Le patriarche frontiste refuse de baisser les armes. À trois mois des régionales, le psychodrame politico-familial qui mine le FN est loin d’être terminé. Marine Le Pen le chasse par la porte, il revient par la fenêtre : Jean-Marie Le Pen, exclu jeudi du Front national, continue à se démener comme un beau diable, décidé à se battre jusqu’au bout en justice et à peser sur l’avenir du parti qu’il a fondé. À trois mois des régionales où elle se présente dans la région Nord-Pas-de-Calais-Picardie, la présidente du FN espérait pourtant avoir tourné la page de ce psychodrame politico-familial qui agite son parti depuis cinq mois. Mais le patriarche frontiste ne l’entend pas de cette oreille : «C’est moi qui suis le Front national, je suis chez moi au Front national», a-t-il clamé vendredi. Après avoir dénoncé jeudi, un «guet-apens» et un «assassinat politique», il a continué vendredi, d’exercer sa verve sur les plateaux de radio et de télévision. Il a aussi fait part de son intention de participer aux universités de rentrée du parti début septembre. «Il n’a pas à venir aux universités de Marseille», a rétorqué le numéro deux du FN, Florian Philippot. «Ça va être rock’n’roll, il va y avoir du sport», prédit Stéphane Ravier, sénateur FN des Bouches-du-Rhône.
Le pari de Marine Le Pen et Florian Philippot
Entré en politique en 1956, Jean-Marie Le Pen va occuper, comme il le fait depuis le début de la crise début avril, les terrains judiciaire et médiatique. Il a déjà fait annuler sa suspension comme adhérent, fait rejeter le congrès postal et annoncé un recours en justice contre la décision d’exclusion. Accompagné de son nouvel avocat, Frédéric Joachim, il se bat pied à pied. Ce pourfendeur de l’Europe a même été jusqu’à invoquer l’article 6 de la Convention européenne des droits de l’homme pour réclamer la publicité des débats du bureau exécutif…
Pour le chercheur Sylvain Crépon (université de Tours), Marine Le Pen va continuer à traîner ce «boulet». «Il a besoin d’exister dans les médias à tout prix, quitte à ce que cela nuise au parti», explique Sylvain Crépon. Le «pari» fait par Marine Le Pen et Florian Philippot est que cette exclusion va être «profitable» à l’avenir du FN. Quel va être l’impact sur les militants et élus du FN ? Il est «très difficile de quantifier» des départs et ensuite d’en «cerner» les raisons, qui peuvent être «assez plurielles», selon Sylvain Crépon.

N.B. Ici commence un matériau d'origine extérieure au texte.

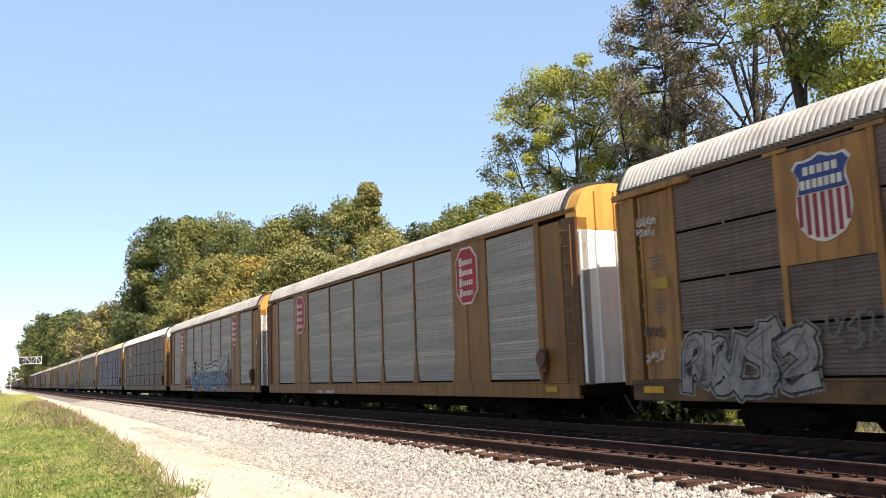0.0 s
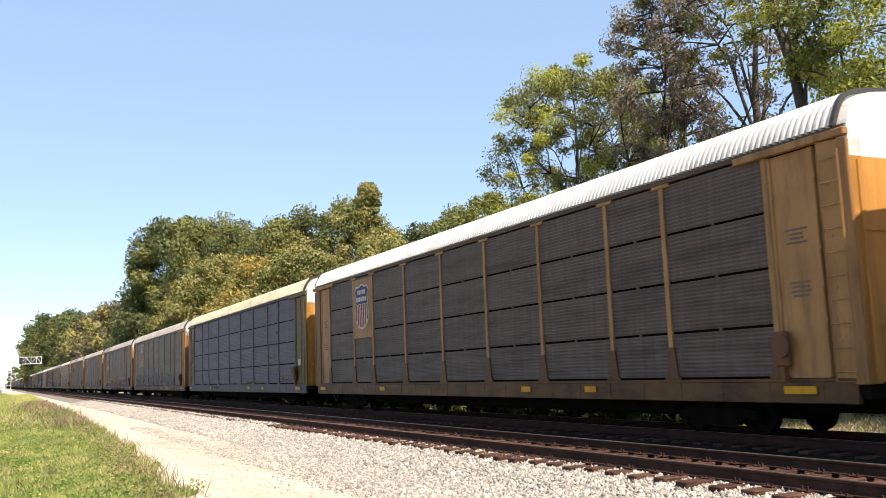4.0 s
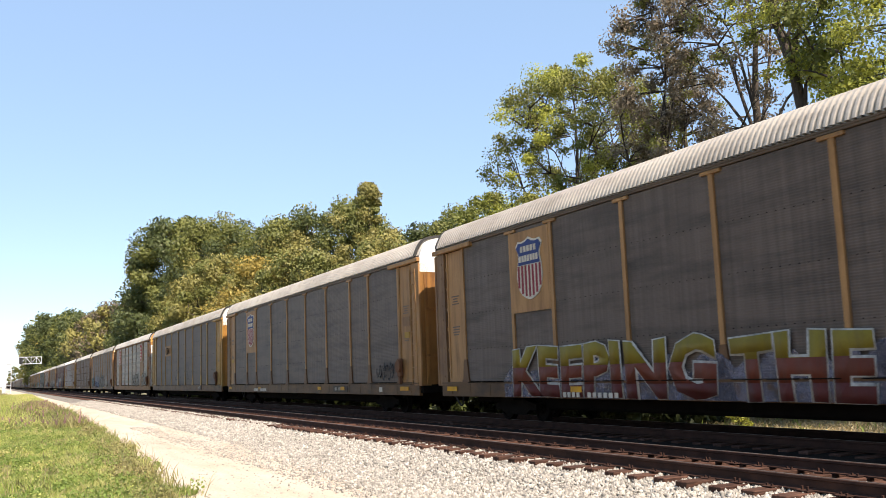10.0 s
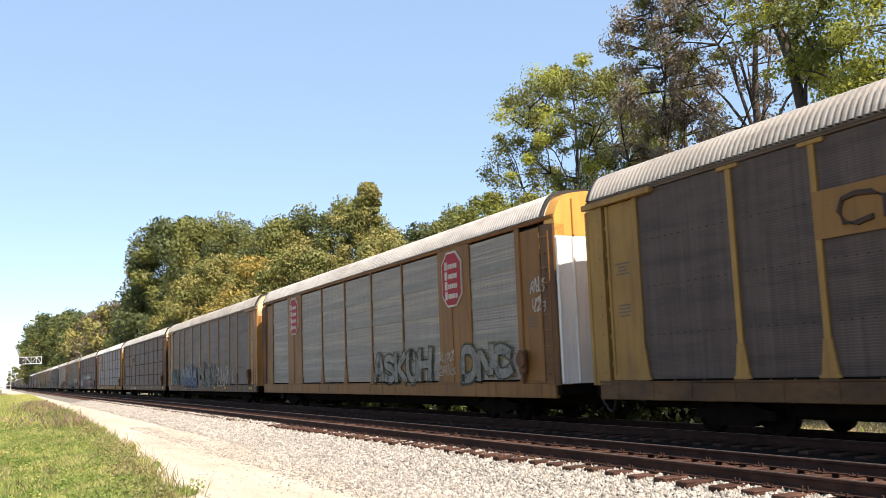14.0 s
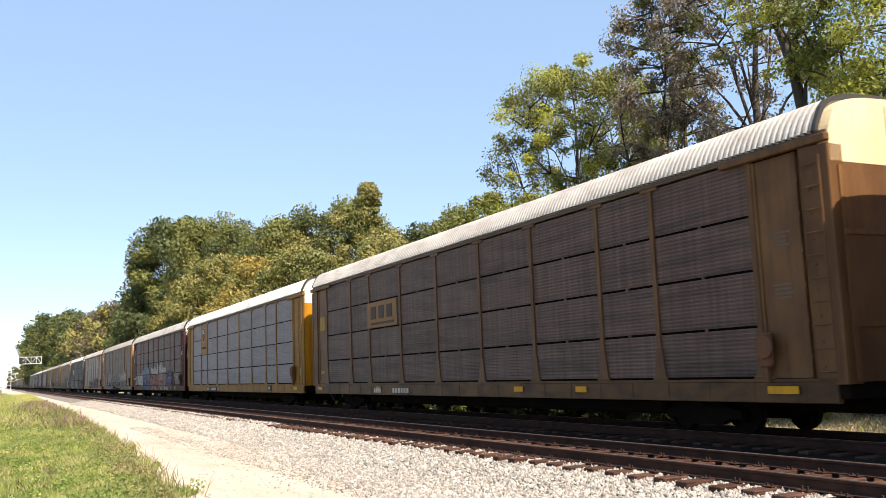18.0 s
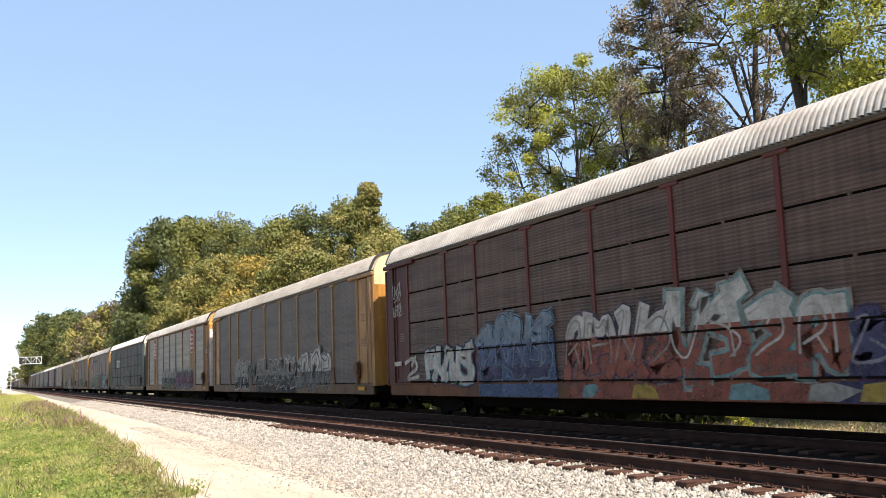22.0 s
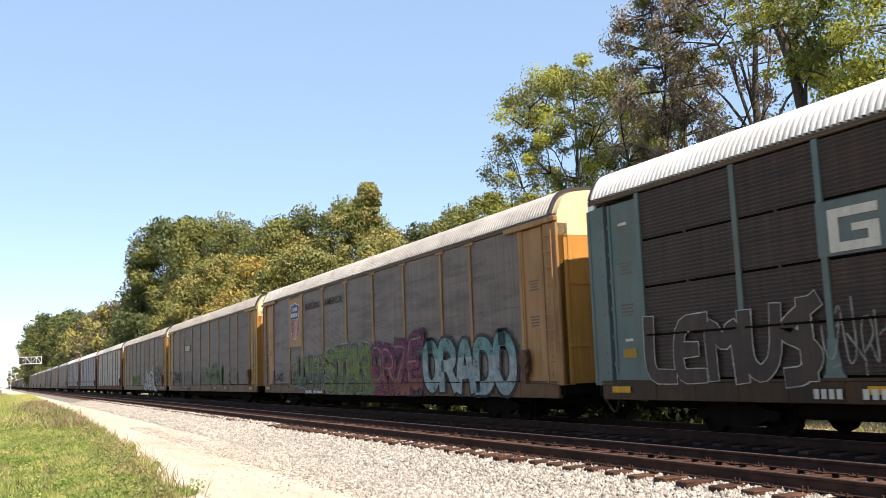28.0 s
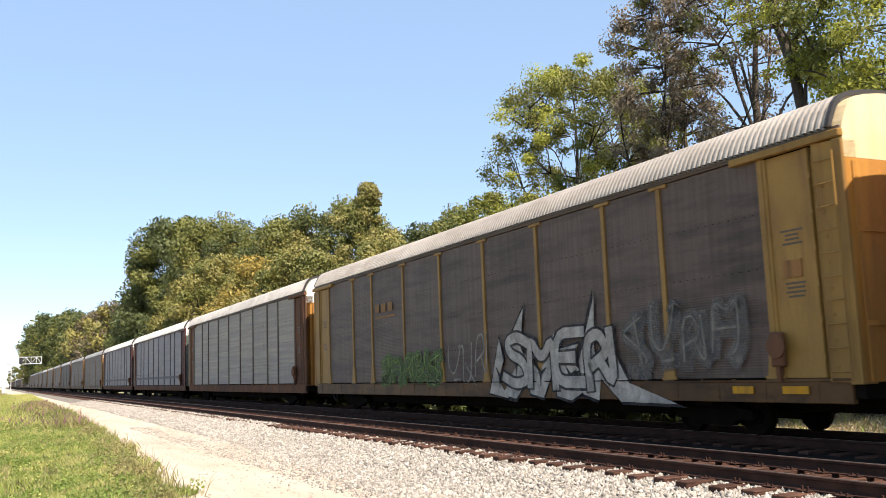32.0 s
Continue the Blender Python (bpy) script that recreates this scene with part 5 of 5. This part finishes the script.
bars(c, -7.2, -6.2, 0.74, 0.86, 4, "mark_dark")
bars(c, -6.0, -4.7, 0.74, 0.86, 6, "mark_dark")
scrawl(c, "3625", 6.0, 8.4, 1.2, 2.0, "art_pale", 105, 0.022)
scribble(c, 4.4, 5.8, 0.9, 1.2, "art_pale", 106, 4, 0.016)
letters("V", "art_white", c, -12.75, -12.3, 1.3, 1.75, -1.475, 0.02)
marks(c, YELLOW_SPOTS)

c = base_car("yellow-posted covered car carrier with dark panels and sharp graffiti", "yellow_post", "grey_roof", "door_shaded", "cream_paint", column="yellow_post")  # 19
notice(c, 12.3, 2.9, 0.4, 0.3, "tan_paint", "dull notice plate")
full_sheet(c, "brown_sheet", "yellow_post")
bars(c, -6.7, -4.9, 3.5, 3.8, 3, "tan_plate", -1.47)
bars(c, -6.7, -4.9, 3.3, 3.37, 1, "tan_plate", -1.47, 0)
tag(c, "26415", -6.2, -1.3, 0.9, 1.95, "faint_leaf", "art_green", 0.34, 0.03, None, 111, 0.2, 0.12, "art_lime", 1.15)
scrawl(c, "314", -0.9, 1.6, 0.9, 2.0, "art_pale", 112, 0.03)
SPIKES = (((2.3, 0.7), (3.1, 1.5), (2.5, 1.9), (3.5, 2.9), (3.3, 1.9), (3.8, 1.3), (3.0, 0.62)), ((3.7, 0.75), (3.5, 1.75), (4.2, 1.25), (4.9, 2.2), (4.7, 1.2), (4.3, 0.65)),
          ((4.9, 0.7), (5.0, 1.8), (5.9, 1.9), (5.5, 1.55), (5.9, 1.3), (5.4, 1.2), (6.0, 0.8), (5.5, 0.6)), ((6.0, 0.75), (5.9, 1.5), (6.6, 2.95), (6.5, 1.7), (7.3, 1.2), (7.2, 1.7), (7.7, 1.0), (9.2, 0.58), (7.4, 0.6), (6.7, 1.1), (6.6, 0.62)),
          ((1.6, 0.75), (2.2, 2.2), (2.4, 1.6), (2.1, 1.1), (2.6, 0.62)))
for pts in SPIKES:
    mx, mz = sum(p[0] for p in pts) / len(pts), sum(p[1] for p in pts) / len(pts)
    o = part("graffiti_letter", solid(bmesh.new(), [(mx + (x - mx) * 1.12, mz + (z - mz) * 1.1) for x, z in pts], -1.492, -1.488), M["art_black"], c, "sharp white graffiti letter with black edge")
    part("graffiti_fill", solid(bmesh.new(), pts, -1.498, -1.494), M["art_white"], o)
    part("graffiti_line", solid(bmesh.new(), [(mx - 0.02, mz - 0.4), (mx + 0.05, mz - 0.1), (mx + 0.3, mz + 0.1), (mx + 0.02, mz), (mx - 0.2, mz + 0.2), (mx - 0.05, mz - 0.1)], -1.503, -1.5), M["art_black"], o)
tag(c, "SME4", 2.5, 7.3, 0.72, 2.1, "art_white", "art_black", 0.26, 0.06, None, 116, 0.3, 0.15, None, 1.15, -1.506)
tag(c, "5346", 7.6, 11.2, 1.0, 2.3, "faint_grey", "faint_grey", 0.34, 0.04, None, 115, 0.25, 0.2, "art_pale", 1.1)
marks(c, ((12.2, 0.45), (11.0, 0.4)))

c = base_car("covered car carrier with pale silver panels, rusty ends", "rust_steel", "zinc_roof", "door_shaded", "white_paint", sill="rust_steel")  # 20
full_sheet(c, "silver_sheet", "grimy_chord", False, False)
for k in (21, 22):
    c = base_car("covered car carrier with pale blue-grey panels", "dark_red_paint", "white_roof", "teal_paint", "white_paint", sill="rust_steel")
    full_sheet(c, "light_sheet", "pale_blue_paint", False, False)
    part("stripe", box(bmesh.new(), -12.0, 12.0, -1.485, -1.475, 1.55, 1.75), M["pale_blue_paint"], c, "dull blue stripe")

# the rest of the train, which stays far off
PLAIN = ((BUFF, "buff_paint", "grey_roof", "brown_sheet"), ("tan covered car carrier with brown panels", "tan_paint", "zinc_roof", "brown_sheet"),
         (BUFF, "buff_paint", "grey_roof", "grey_sheet"), ("dark red covered car carrier", "dark_red_paint", "zinc_roof", "dark_sheet"),
         (SILVER, "orange_brown_paint", "zinc_roof", "silver_sheet"), ("yellow-posted covered car carrier", "yellow_post", "white_roof", "grey_sheet"))
PICK = random.Random(8)
while len(CARS) < 56:
    label, body, roof, sheet_mat = PLAIN[PICK.randrange(6)]
    c = base_car(label, body, roof, "door_shaded", "white_paint", fine=False)
    for a, b in zip(POSTS[::3], POSTS[3::3]):
        w = round(b - a - 0.14, 2)
        piece("side_sheet", "far_%s" % w, lambda: ribbed(w, 3.91, 0.5, 0.02), M[sheet_mat], c, at((a + b) / 2, -1.43, 1.07))
    for x in POSTS[::3]:
        piece("side_post", "post_False_True", lambda: post_mesh(False, True), M[body], c, at(x, -1.45, 1.05))


# ---- what moves ----
def motions():
    """The whole train rolls along at one speed, and its wheels turn."""
    for k, car in enumerate(CARS):
        walk(car, [(t, at(car_x(k, t), Y_FAR, 0)) for t in (0, 8, 16, 24, 32)])
    spin = [(i / FPS, Euler((0, SPEED * i / FPS / 0.36, 0)).to_matrix().to_4x4()) for i in range(0, 32 * FPS + 1)]
    first = WHEELSETS[0]
    walk(first, spin)
    for w in WHEELSETS[1:]:
        w.rotation_mode = "QUATERNION"
        w.animation_data_create()
        w.animation_data.action = first.animation_data.action
        w.animation_data.action_slot = first.animation_data.action_slot


motions()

À l’épreuve des régionales
Un constat partagé par Jean-Yves Camus, autre spécialiste du FN. « Il faudra voir aux régionales combien d’électeurs frontistes se détournent de leur formation », a-t-il dit vendredi, sur France Inter. En excluant Jean-Marie Le Pen, ajoute-t-il, l’idée est « d’attirer des déçus de la droite conservatrice qui jusqu’ici, tout en partageant certaines des options frontistes (…), se disaient que tout de même les déclarations de Jean-Marie Le Pen, sur le point de détail de l’histoire, notamment, faisaient un peu désordre». «Est-ce qu’il dispose du pouvoir politique de constituer une alternative à la direction en place du FN (…) avec une nouvelle génération susceptible de prendre la relève. Peut-être qu’elle existe, mais pour le moment elle n’est pas structurée et n’a pas de champion », selon Jean-Yves Camus. En mai, Jean-Marie Le Pen avait annoncé la création d’une formation politique, non concurrente du FN. Rien n’est venu. À plus long terme, souligne l’historien Nicolas Lebourg dans une tribune sur slate.fr, « il peut y avoir un trouble de l’électorat conservateur. Marine Le Pen a besoin d’en arracher une partie pour réussir le premier tour de l’élection présidentielle de 2017». « La principale ressource du FN, c’est la radicalité, et dans l’entourage très proche de Marine Le Pen, il y a des gens qui n’ont rien à envier à son père », rappelle aussi Sylvain Crépon. Rival à droite de Marine Le Pen pour les régionales, l’ex-ministre Xavier Bertrand (Les Républicains) souligne que les propos de Jean-Marie Le Pen sont les mêmes depuis 30 ans : « Cela ne gênait personne au FN, et surtout pas sa fille, qui a attendu qu’il lui donne son héritage, mais maintenant qu’elle a le pouvoir à l’intérieur, ça ne va plus et ça la gêne. » Jean-Marie Le Pen pourrait-il se relancer en Paca, où sa petite-fille Marion Maréchal-Le Pen a été investie ? «Non, je n’ai pas cette intention» , a-t-il assuré jeudi soir.